Nick Saban saving college football from its current chaos may be impossible

Should Nick Saban dive into the current maelstrom that is college football? It could be that even a GOAT cannot repair all of college football's broken parts.

Kirby Lee-USA TODAY Sports

The calls are increasing for Nick Saban to save college football. Even former Saban detractors are saying that the recently retired, former Alabama Crimson Tide head coach is uniquely qualified for the difficult task.

One reason why the college football world should turn to Nick Saban is his history. Not so much history as a college football coach, but his history of warnings about what college football was becoming. For years Saban used one question to define the potential impact of change. "Is this what we want college football to be" was first asked about the Transfer Portal creating unbridled free agency.

With the Portal's explosion, followed by NIL, free agency became what Saban feared. A chaos in which, unlike the NFL, free agency is not restrained by a salary cap.
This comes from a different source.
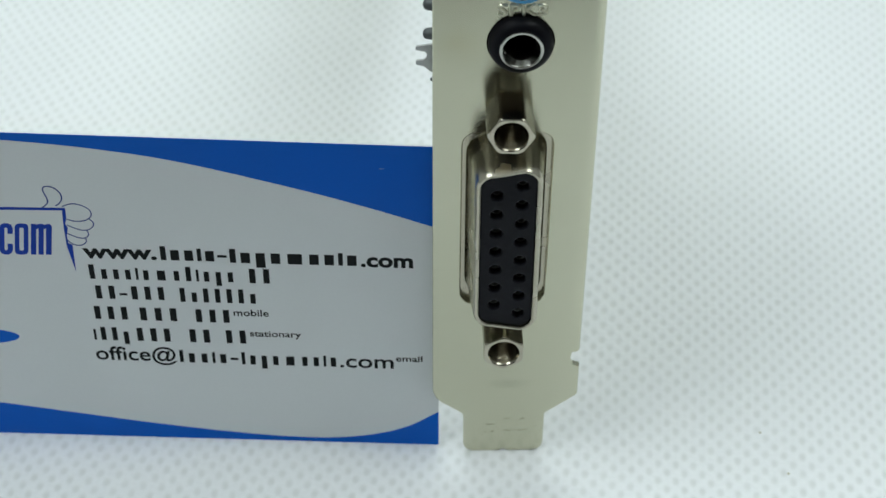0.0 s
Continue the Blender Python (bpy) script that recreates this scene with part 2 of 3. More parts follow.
DESK = material("dark_desk_wood", (0.02, 0.012, 0.008), 0.5, tint=(0.006, 0.005, 0.004), grain=55, blot=8, bump=0.15, stretch=(1, 0.08, 1), spec=0.2)
PLASTER = material("painted_plaster", (0.74, 0.75, 0.74), 0.85, vary=0.03, grain=120, blot=3, bump=0.1, depth=0.001)
# unseen wall darkened so the screw posts mirror darkness from the viewer's side
DARK_WALL = material("near_black_wall", (0.03, 0.018, 0.012), 0.6, vary=0.2, grain=60, blot=3, bump=0.1, stretch=(1, 1, 0.08), spec=0.2)
CARPET = material("grey_carpet", (0.022, 0.022, 0.022), 0.95, vary=0.15, grain=400, blot=5, bump=0.4, depth=0.002)


def jack_plastic(name, colour):
    return material(name, colour, 0.32, vary=0.06, grain=1600, blot=250, bump=0.05, spec=0.5)


# ---------------------------------------------------------------- builders (all in mm)
def part(name, bm, mat, parent=None, label="", smooth=30):
    """Links a bmesh as one mesh object, under a thing or a part."""
    bmesh.ops.recalc_face_normals(bm, faces=bm.faces)
    cap = bm.faces.layers.int.get("cap")
    bent = [not (cap and f[cap]) for f in bm.faces]
    me = bpy.data.meshes.new(name)
    bm.to_mesh(me)
    bm.free()
    me.transform(Matrix.Scale(MM, 4))
    me.materials.append(mat)
    me.set_sharp_from_angle(angle=radians(smooth))
    me.polygons.foreach_set("use_smooth", bent)
    ob = new(name, me)
    ob.parent = parent
    if label:
        ob["label"] = label
    return ob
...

In a recent conversation with ESPN's Chris Low, Nick Saban said,

"What we have now is not college football -- not college football as we know it. You hear somebody use the word 'student-athlete.' That doesn't exist."

Nick Saban

Saban made a point that the current trends in college football could harm or destroy other college sports. Ostensibly, the 'haves' in college football and men's college basketball will survive and some even prosper. But schools may have to limit other sports, including eliminating them, because of the cost of operating college football championship programs.

Nick Saban also understands the downside of short-term financial benefits for players.

"I want to see the players have a great quality of life and be able to create value for themselves. But we've gone to nobody talking about education, nobody talking about creating value for their future, to talking only about how much money can I make while I'm in college."

Nick Saban

A financial bubble could turn into a bust for many former college players, who don't make it as professionals and have no career backup to sustain them.

As valid as are Saban's concerns, developing viable solutions will be a most difficult task. Solving college football's many problems will likely be far more difficult than winning championships. Even the greatest college football coach of all time likely cannot remedy irreparable harm.

The college football world needs Nick Saban's leadership, but it will take many other sharp minds to wade through potential solutions and create paths to a sustainable future. Should Nick Saban take on such a problematic challenge or step back and enjoy a well-deserved retirement? It may not be possible to do both.